[Start of Record set]
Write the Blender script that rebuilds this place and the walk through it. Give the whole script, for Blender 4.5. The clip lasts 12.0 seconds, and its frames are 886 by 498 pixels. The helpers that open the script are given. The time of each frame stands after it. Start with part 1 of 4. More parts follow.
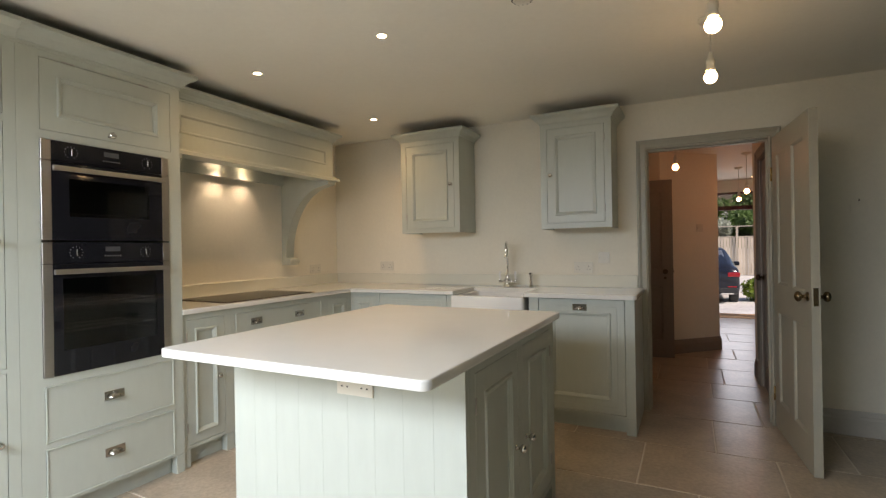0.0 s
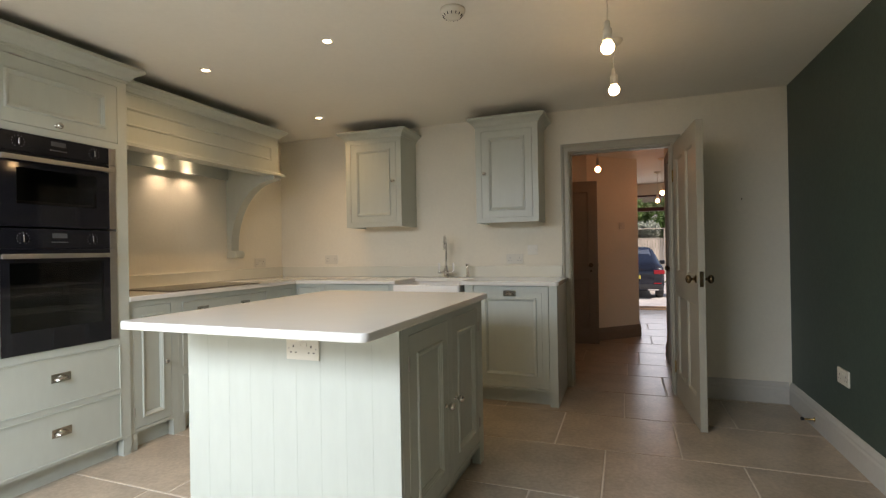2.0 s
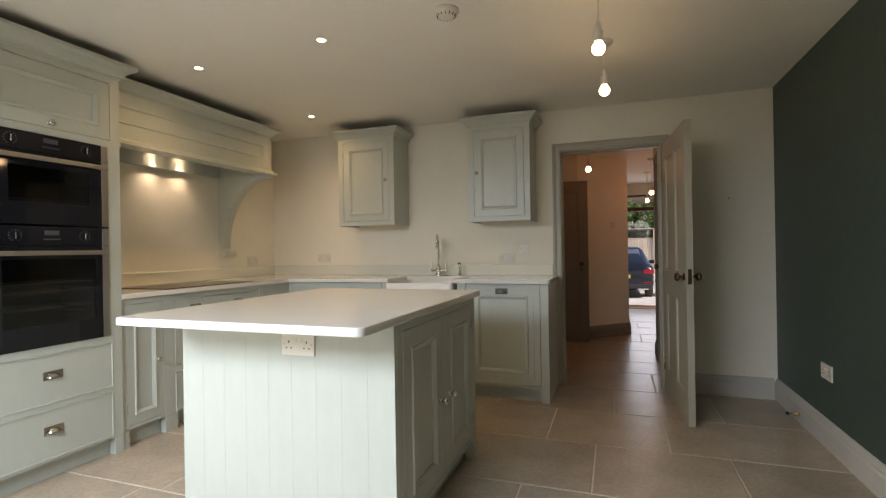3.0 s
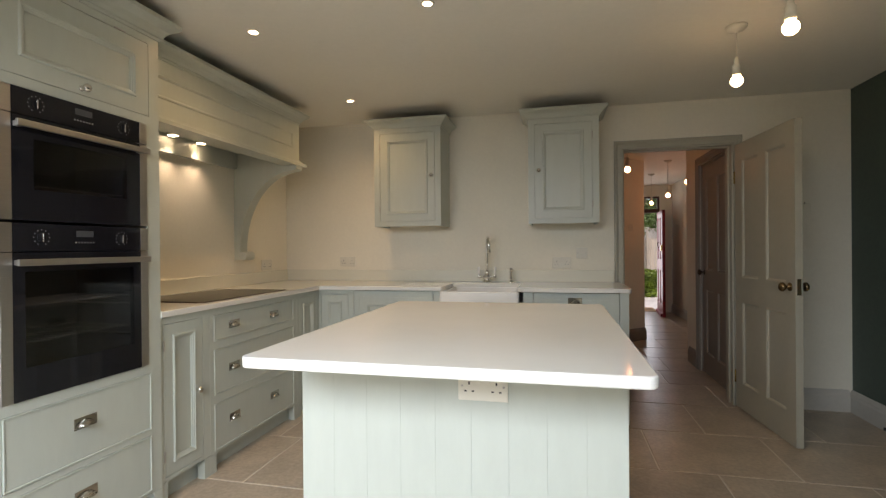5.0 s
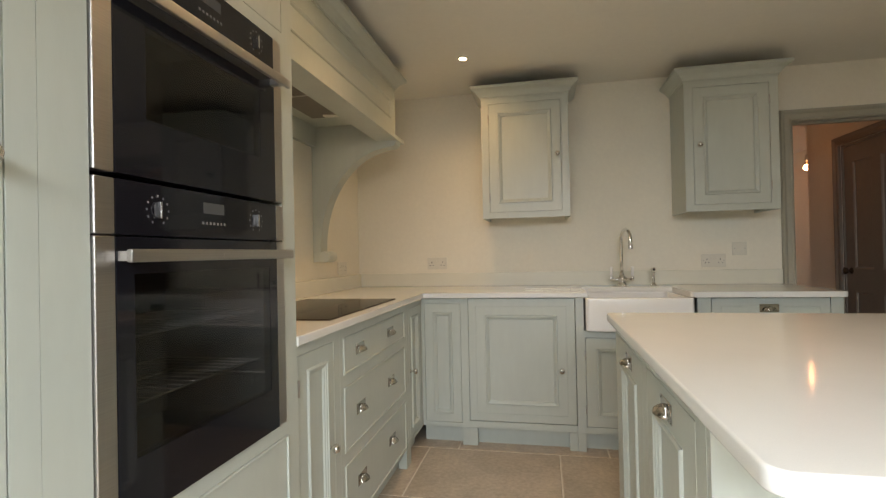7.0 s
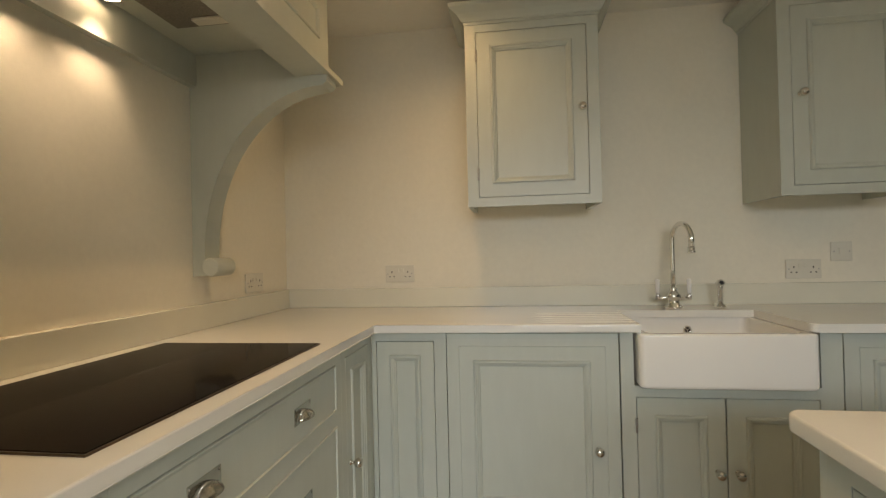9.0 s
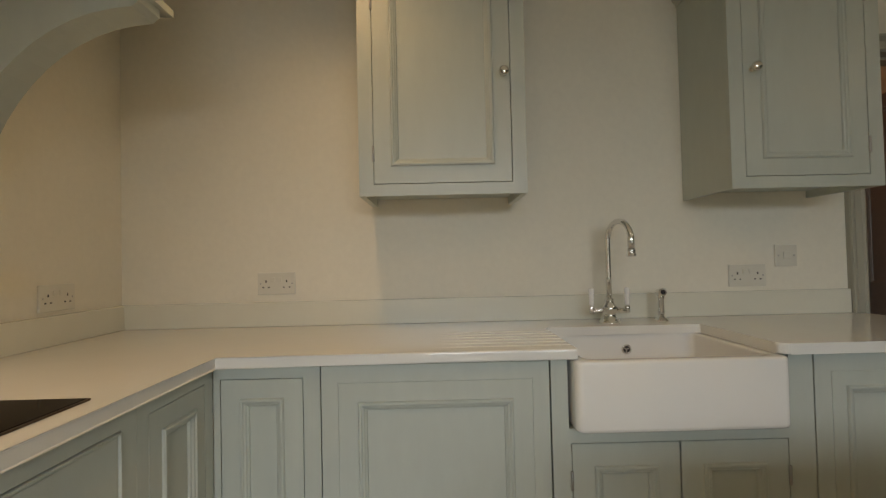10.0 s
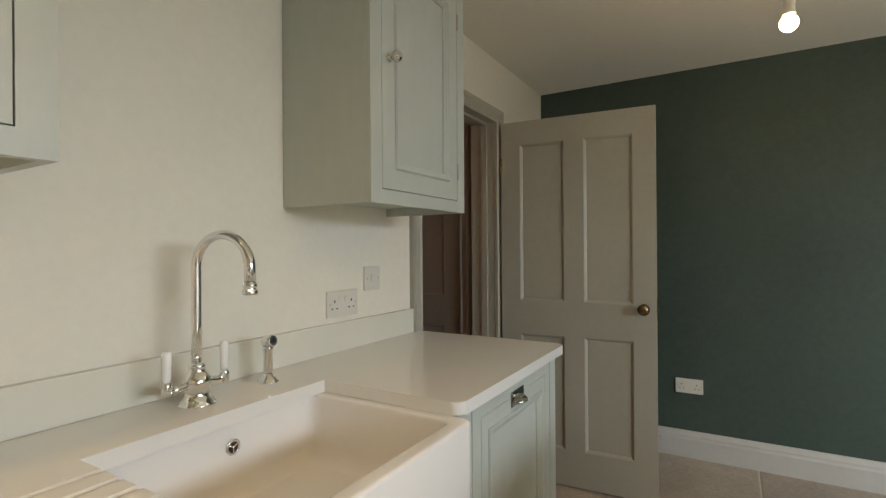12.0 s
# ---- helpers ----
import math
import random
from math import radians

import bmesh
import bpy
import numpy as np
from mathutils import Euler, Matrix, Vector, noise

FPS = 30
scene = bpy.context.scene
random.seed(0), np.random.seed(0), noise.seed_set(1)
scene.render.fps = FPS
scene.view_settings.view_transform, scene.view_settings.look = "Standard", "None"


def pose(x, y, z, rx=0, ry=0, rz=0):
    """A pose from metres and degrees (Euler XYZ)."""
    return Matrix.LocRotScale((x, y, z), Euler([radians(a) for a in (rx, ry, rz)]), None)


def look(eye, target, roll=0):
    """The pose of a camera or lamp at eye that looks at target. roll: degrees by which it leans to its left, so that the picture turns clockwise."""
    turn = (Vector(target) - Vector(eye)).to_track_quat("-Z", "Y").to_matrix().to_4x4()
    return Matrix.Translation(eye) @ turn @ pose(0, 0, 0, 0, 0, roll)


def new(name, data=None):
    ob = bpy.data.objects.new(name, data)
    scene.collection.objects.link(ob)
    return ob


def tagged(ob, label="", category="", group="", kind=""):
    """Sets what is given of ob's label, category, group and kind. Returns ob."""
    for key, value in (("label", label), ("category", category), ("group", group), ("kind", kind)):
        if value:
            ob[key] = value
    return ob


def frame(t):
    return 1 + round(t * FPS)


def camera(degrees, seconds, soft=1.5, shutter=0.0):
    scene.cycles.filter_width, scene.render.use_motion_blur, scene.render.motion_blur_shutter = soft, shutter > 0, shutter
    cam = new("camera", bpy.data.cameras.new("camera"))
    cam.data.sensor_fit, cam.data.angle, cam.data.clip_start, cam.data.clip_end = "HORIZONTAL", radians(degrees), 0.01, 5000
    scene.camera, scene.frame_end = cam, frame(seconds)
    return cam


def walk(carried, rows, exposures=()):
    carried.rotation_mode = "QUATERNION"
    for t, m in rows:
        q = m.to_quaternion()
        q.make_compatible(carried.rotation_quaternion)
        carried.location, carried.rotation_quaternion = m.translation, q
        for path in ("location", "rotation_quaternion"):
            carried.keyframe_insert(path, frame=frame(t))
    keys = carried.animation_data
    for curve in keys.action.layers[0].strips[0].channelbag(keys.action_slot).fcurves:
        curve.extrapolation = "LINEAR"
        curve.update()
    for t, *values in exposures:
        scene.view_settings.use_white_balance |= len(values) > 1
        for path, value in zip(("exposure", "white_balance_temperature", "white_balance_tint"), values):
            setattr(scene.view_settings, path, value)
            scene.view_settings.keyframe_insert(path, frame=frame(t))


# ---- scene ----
cam = camera(84.7, 12.0, soft=1.3)
PATH = [
    (0, (1.902, 1.800, 1.229), (0.998, 3.584, 1.229), -1.00),
    (0.5, (1.962, 1.689, 1.206), (1.134, 3.510, 1.207), -0.93),
    (1, (1.992, 1.638, 1.200), (1.215, 3.481, 1.196), -0.94),
    (1.5, (2.033, 1.600, 1.178), (1.295, 3.459, 1.178), -1.00),
    (2, (2.048, 1.576, 1.152), (1.346, 3.449, 1.156), -0.98),
    (2.5, (2.044, 1.559, 1.136), (1.370, 3.442, 1.141), -1.00),
    (2.7, (2.057, 1.546, 1.137), (1.384, 3.430, 1.141), -0.99),
    (4.3, (1.622, 1.552, 1.165), (1.061, 3.473, 1.164), -0.53),
    (4.5, (1.482, 1.594, 1.173), (0.951, 3.522, 1.170), -0.53),
    (5, (1.114, 1.704, 1.194), (0.659, 3.652, 1.188), -0.50),
    (5.5, (0.735, 1.727, 1.186), (0.328, 3.685, 1.201), -0.77),
    (6, (0.371, 1.865, 1.191), (-0.022, 3.826, 1.198), -0.61),
    (6.5, (0.131, 2.080, 1.175), (-0.258, 4.042, 1.180), -0.97),
    (6.7, (0.107, 2.144, 1.162), (-0.302, 4.101, 1.173), -1.24),
    (8.3, (-0.172, 2.962, 1.132), (-0.485, 4.937, 1.167), -1.46),
    (8.5, (-0.160, 3.083, 1.134), (-0.468, 5.059, 1.168), -1.51),
    (9, (-0.130, 3.339, 1.174), (-0.415, 5.318, 1.191), -1.38),
    (9.5, (-0.121, 3.611, 1.153), (-0.310, 5.602, 1.190), -1.20),
    (10, (-0.059, 3.817, 1.154), (-0.041, 5.816, 1.198), -1.32),
    (10.5, (0.075, 4.055, 1.162), (0.308, 6.042, 1.152), -1.23),
    (11, (0.100, 4.314, 1.124), (0.667, 6.232, 1.105), -0.98),
    (11.5, (0.062, 4.553, 1.104), (1.243, 6.166, 1.139), -0.42),
    (12, (-0.068, 4.608, 1.242), (1.653, 5.629, 1.243), -0.43),
]
walk(cam, [(t, look(eye, target, roll)) for t, eye, target, roll in PATH], exposures=(
    (0, 0.02, 6950, 21), (4.5, -0.03, 6950, 21), (5.5, -0.22, 7000, 21), (6.5, -0.03, 7100, 21), (8.5, 0.10, 7450, 18), (9.2, -0.18, 7400, 18),
    (10.5, -0.34, 6950, 18), (11.5, -0.14, 6800, 19), (12, 0.45, 6650, 18)))

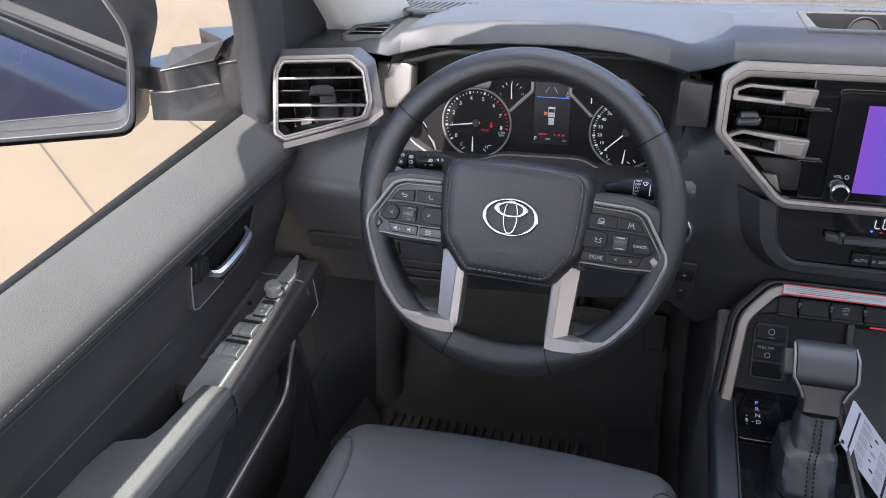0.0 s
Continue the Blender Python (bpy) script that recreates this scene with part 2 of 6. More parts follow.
[End of Record set]
→ **Exercise**:
Lines that hold the word "this" are the ones to return, every one of them.

→ **The result**:
Write the Blender script that rebuilds this place and the walk through it. Give the whole script, for Blender 4.5. The clip lasts 12.0 seconds, and its frames are 886 by 498 pixels. The helpers that open the script are given. The time of each frame stands after it. Start with part 1 of 4. More parts follow.
Continue the Blender Python (bpy) script that recreates this scene with part 2 of 6. More parts follow.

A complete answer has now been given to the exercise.